>>>
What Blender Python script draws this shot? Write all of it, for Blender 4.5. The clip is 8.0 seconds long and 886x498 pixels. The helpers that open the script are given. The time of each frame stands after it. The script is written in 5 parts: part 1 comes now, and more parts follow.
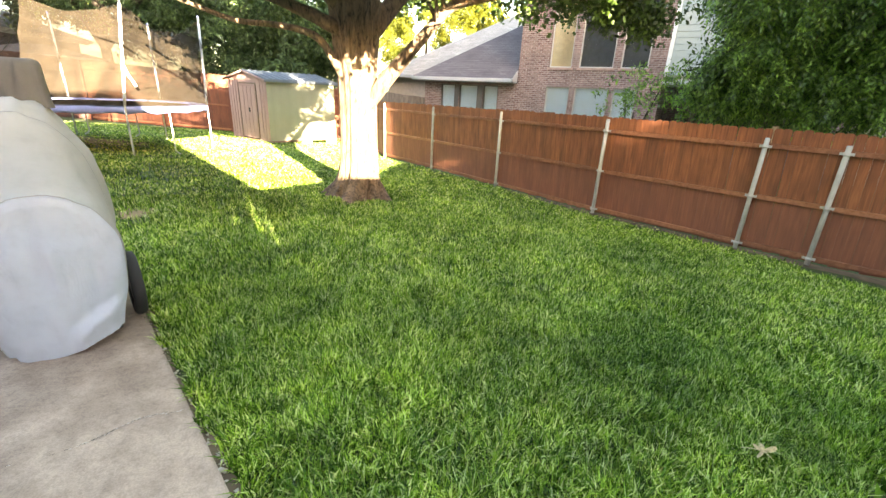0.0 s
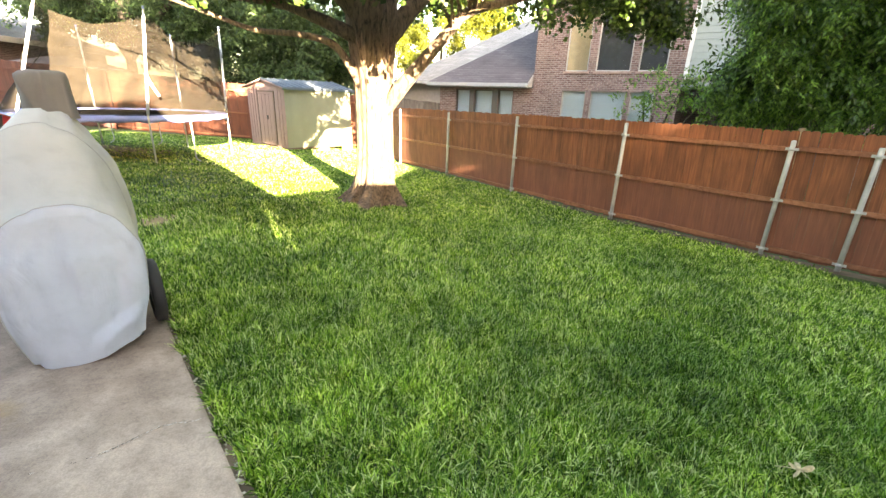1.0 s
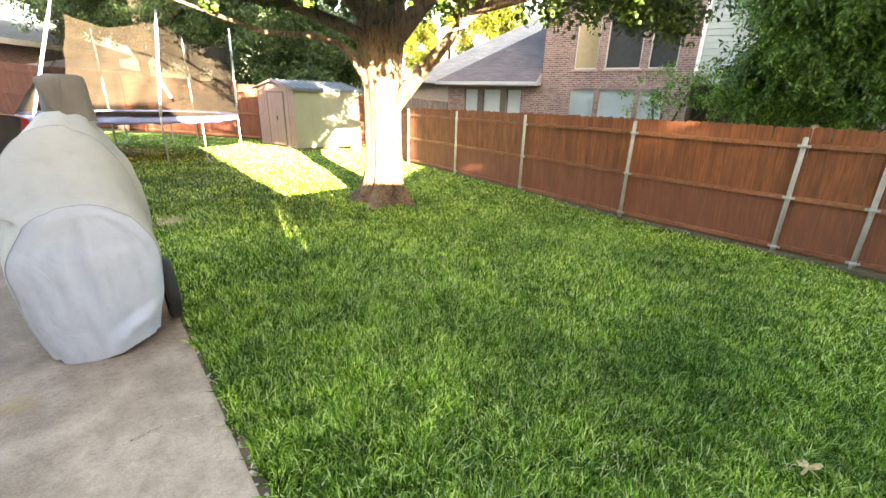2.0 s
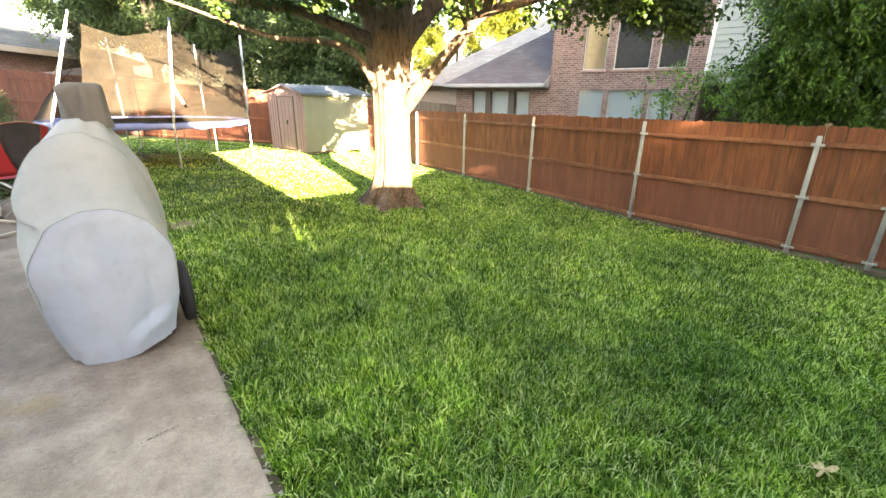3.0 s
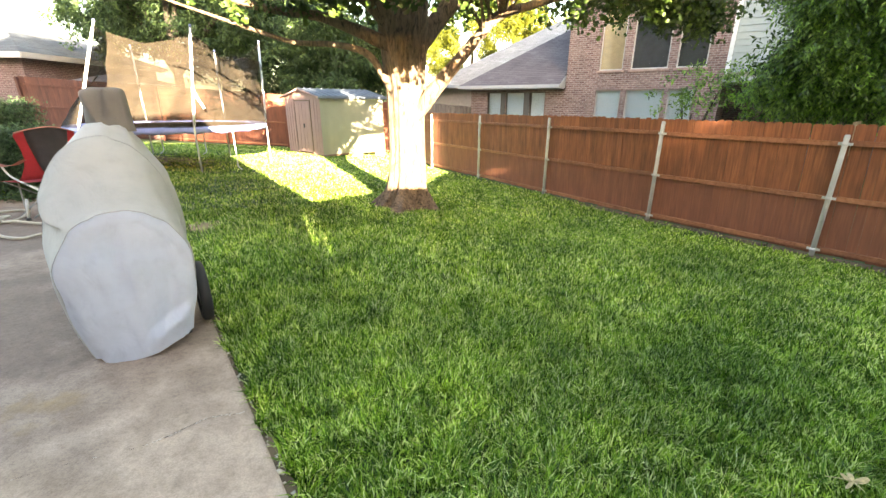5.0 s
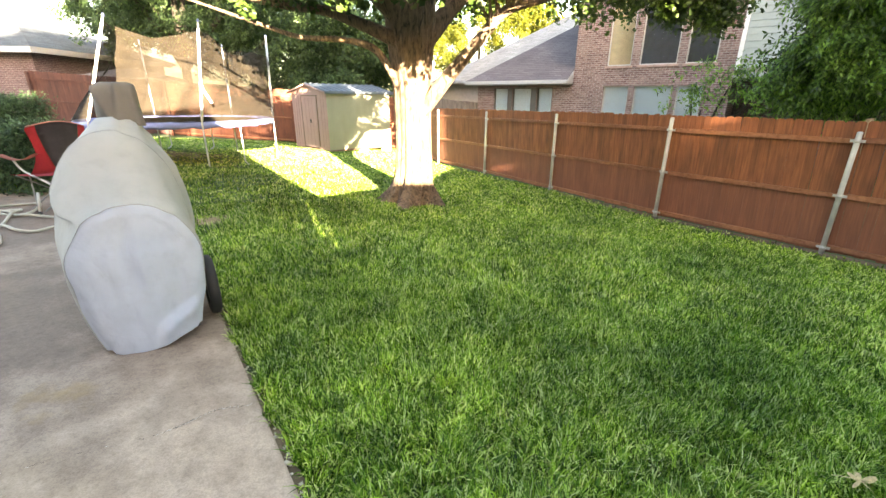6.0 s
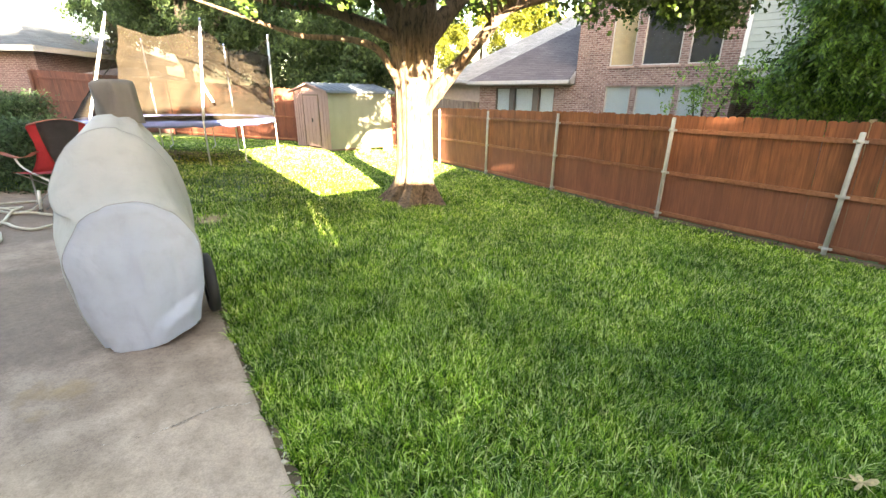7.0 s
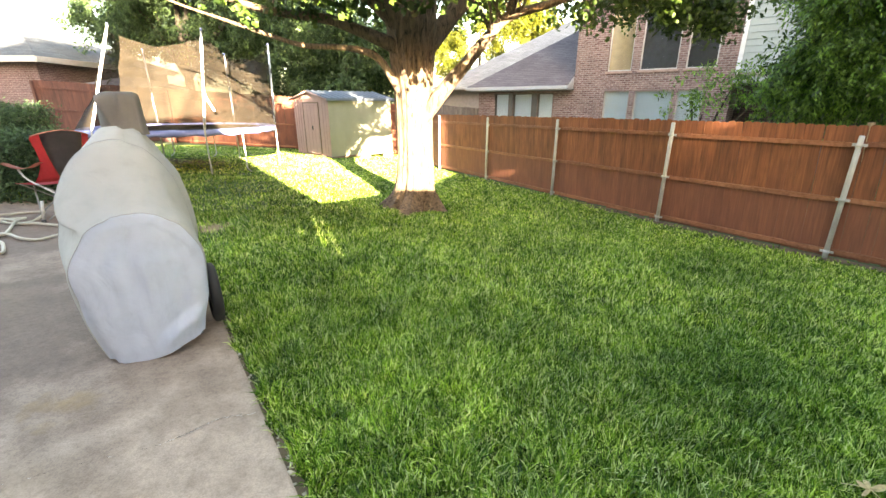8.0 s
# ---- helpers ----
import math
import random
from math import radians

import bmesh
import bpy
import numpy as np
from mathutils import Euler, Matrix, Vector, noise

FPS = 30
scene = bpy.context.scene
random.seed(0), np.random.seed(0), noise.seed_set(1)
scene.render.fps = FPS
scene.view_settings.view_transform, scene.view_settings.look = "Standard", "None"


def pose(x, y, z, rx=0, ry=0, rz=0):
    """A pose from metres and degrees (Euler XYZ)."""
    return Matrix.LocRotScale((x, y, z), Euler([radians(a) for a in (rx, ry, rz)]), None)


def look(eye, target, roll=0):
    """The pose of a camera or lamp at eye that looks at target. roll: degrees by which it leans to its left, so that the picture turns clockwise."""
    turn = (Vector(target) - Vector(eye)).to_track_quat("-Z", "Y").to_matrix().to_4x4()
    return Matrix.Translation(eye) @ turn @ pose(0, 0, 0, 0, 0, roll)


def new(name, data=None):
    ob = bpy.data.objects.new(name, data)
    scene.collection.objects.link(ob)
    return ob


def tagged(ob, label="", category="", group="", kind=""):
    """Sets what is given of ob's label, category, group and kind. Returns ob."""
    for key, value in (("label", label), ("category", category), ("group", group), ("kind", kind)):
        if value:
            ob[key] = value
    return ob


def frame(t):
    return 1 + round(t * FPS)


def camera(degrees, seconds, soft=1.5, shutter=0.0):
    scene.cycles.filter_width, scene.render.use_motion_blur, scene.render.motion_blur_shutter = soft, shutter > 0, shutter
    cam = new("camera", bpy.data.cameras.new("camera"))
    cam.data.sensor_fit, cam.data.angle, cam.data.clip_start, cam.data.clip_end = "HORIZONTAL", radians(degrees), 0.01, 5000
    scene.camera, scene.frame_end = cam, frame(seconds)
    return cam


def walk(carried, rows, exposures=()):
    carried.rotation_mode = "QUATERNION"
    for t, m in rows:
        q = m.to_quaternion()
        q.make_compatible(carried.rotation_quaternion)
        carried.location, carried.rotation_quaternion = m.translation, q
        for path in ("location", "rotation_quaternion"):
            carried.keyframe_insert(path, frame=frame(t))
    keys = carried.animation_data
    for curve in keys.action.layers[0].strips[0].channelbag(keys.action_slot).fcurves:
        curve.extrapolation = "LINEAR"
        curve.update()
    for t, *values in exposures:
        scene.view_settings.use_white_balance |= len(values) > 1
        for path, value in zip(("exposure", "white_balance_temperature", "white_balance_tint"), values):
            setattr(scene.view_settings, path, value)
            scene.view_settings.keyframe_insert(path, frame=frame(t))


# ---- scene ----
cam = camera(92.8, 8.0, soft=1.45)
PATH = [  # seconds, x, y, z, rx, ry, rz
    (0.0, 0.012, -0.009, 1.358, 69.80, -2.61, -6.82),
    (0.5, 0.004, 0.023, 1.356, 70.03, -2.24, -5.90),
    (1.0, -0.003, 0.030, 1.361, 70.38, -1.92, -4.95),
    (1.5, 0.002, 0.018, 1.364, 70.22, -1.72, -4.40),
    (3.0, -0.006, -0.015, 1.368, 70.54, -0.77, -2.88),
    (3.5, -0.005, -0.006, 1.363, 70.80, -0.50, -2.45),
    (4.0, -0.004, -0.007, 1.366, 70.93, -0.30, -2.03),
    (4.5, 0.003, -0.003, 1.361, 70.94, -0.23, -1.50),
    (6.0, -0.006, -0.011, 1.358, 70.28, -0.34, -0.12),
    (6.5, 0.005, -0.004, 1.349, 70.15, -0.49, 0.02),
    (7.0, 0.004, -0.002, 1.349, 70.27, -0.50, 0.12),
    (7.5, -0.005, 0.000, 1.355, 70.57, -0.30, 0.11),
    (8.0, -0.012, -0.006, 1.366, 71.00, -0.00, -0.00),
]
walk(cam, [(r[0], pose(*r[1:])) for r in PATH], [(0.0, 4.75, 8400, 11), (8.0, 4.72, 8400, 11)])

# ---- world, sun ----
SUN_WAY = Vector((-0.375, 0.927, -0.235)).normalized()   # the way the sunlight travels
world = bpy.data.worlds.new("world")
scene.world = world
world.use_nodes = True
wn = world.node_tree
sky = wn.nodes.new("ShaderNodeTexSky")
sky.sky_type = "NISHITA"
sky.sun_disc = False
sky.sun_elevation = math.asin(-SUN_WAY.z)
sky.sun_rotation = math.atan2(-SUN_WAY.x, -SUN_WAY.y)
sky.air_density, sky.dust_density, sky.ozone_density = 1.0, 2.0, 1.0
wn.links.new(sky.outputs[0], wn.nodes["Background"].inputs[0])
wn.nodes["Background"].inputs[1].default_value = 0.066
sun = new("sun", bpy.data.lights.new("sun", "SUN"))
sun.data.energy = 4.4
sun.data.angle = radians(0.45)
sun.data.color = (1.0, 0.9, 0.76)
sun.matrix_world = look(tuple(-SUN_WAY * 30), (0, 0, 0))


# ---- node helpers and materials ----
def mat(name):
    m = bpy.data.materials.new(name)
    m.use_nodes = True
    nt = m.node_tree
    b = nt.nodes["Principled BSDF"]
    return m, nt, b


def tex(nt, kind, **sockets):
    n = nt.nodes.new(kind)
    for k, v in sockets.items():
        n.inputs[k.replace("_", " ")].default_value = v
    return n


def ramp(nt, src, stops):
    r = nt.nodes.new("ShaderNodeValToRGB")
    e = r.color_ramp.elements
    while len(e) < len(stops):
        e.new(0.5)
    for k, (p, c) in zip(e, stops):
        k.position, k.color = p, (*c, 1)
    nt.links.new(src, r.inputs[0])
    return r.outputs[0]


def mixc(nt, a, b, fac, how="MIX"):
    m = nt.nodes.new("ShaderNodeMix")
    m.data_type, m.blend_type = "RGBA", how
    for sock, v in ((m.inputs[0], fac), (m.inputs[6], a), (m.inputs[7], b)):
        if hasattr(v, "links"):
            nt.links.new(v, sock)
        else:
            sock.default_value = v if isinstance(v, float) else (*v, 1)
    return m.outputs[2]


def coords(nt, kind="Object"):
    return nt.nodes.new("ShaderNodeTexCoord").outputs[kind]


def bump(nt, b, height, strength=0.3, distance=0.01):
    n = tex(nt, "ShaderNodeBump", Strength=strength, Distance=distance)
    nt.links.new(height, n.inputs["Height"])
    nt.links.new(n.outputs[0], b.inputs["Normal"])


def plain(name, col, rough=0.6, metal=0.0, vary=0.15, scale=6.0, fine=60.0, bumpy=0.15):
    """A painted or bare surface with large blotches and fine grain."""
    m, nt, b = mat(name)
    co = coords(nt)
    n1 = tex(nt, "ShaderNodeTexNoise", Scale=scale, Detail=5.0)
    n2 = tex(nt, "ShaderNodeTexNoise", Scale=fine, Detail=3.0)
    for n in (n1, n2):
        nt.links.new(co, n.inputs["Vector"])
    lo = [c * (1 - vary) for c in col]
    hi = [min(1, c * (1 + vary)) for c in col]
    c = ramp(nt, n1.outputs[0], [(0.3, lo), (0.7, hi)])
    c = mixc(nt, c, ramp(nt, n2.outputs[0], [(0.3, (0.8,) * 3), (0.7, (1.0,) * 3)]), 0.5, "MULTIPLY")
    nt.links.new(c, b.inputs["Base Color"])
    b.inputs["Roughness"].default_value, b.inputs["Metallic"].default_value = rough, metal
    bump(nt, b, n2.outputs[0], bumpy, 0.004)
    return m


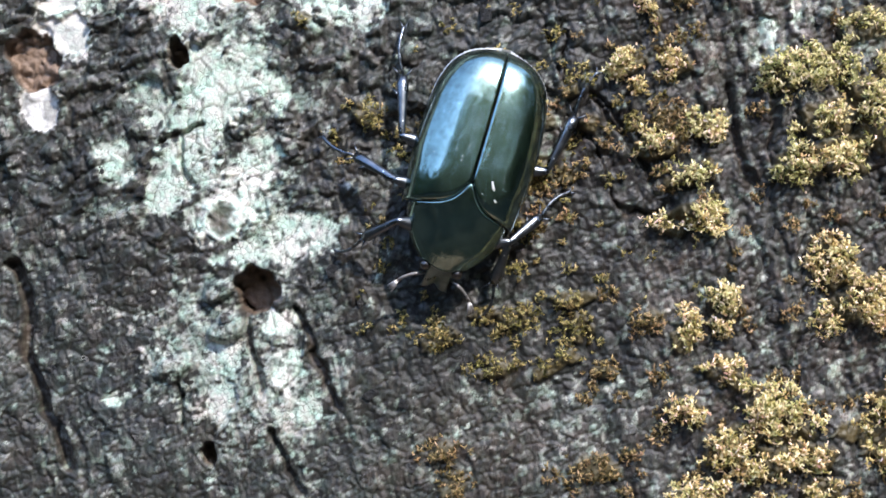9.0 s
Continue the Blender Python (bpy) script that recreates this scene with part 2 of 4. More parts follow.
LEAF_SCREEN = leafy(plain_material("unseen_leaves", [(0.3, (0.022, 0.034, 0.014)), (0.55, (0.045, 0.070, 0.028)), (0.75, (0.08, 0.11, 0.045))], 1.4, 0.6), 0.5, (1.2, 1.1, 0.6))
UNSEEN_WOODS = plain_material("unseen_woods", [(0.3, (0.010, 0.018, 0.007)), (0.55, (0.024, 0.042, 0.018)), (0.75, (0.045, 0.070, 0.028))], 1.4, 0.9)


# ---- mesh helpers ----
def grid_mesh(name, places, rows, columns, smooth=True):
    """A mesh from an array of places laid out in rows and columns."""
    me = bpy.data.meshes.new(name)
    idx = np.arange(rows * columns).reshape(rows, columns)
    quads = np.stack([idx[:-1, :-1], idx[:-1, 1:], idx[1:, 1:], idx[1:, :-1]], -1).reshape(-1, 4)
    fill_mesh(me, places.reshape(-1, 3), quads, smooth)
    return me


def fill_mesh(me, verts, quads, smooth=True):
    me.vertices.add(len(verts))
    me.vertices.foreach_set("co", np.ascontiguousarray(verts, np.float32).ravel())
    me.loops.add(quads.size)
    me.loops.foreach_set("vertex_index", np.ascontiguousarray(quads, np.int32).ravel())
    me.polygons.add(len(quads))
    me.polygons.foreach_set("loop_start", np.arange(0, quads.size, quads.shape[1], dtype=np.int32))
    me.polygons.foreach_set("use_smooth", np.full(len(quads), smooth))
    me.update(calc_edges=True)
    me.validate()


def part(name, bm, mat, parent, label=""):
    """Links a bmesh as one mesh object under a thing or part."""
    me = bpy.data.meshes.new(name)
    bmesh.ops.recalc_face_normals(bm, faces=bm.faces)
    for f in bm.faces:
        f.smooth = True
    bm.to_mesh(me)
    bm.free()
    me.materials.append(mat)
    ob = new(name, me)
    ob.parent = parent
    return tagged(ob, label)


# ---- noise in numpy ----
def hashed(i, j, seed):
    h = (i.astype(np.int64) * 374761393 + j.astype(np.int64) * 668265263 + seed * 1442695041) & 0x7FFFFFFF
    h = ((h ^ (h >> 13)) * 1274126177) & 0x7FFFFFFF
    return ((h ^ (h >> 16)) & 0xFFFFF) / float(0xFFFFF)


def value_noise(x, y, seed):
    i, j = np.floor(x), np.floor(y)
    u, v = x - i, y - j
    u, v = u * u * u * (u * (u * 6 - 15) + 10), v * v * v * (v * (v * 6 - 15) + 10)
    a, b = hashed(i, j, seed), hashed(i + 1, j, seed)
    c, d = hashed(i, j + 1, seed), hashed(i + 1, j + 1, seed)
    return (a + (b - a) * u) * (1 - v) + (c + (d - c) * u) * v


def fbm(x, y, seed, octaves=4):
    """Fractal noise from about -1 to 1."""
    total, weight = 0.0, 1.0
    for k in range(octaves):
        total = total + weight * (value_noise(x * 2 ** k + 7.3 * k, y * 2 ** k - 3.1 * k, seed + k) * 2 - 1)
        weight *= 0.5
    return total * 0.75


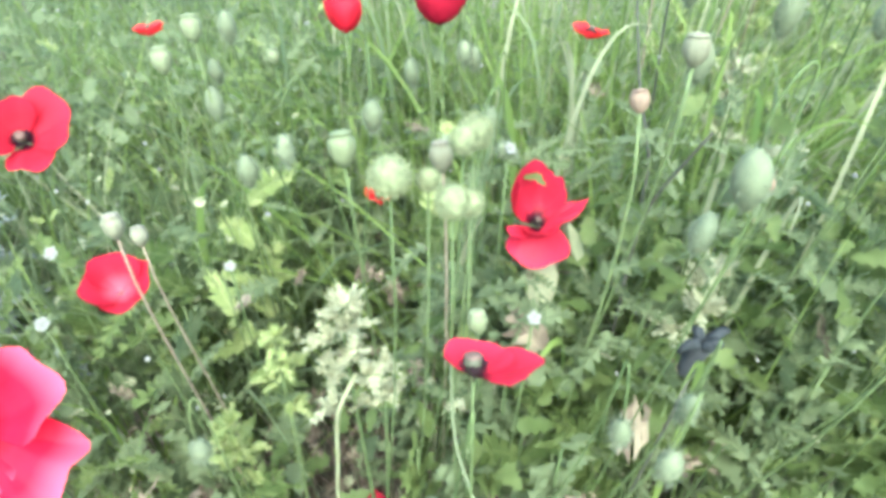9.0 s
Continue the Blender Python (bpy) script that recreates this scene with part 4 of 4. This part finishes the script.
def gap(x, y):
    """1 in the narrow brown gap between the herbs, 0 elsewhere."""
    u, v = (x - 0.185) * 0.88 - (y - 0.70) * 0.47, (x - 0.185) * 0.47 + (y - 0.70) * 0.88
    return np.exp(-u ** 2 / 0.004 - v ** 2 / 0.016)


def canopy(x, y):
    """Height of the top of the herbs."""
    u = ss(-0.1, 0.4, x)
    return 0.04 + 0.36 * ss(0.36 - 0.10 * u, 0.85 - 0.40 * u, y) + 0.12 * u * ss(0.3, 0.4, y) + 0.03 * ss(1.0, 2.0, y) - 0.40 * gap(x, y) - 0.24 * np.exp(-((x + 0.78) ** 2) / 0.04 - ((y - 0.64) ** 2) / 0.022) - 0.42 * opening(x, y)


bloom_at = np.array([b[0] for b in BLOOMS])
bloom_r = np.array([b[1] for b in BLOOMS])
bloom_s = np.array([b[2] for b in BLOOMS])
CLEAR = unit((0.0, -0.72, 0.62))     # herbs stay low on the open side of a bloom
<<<
GIVEN TASK: Copy all lines from the material that contain "Vector".

REPLY:
from mathutils import Euler, Matrix, Vector, noise
    turn = (Vector(target) - Vector(eye)).to_track_quat("-Z", "Y").to_matrix().to_4x4()
SUN_WAY = Vector((-0.375, 0.927, -0.235)).normalized()   # the way the sunlight travels
        nt.links.new(co, n.inputs["Vector"])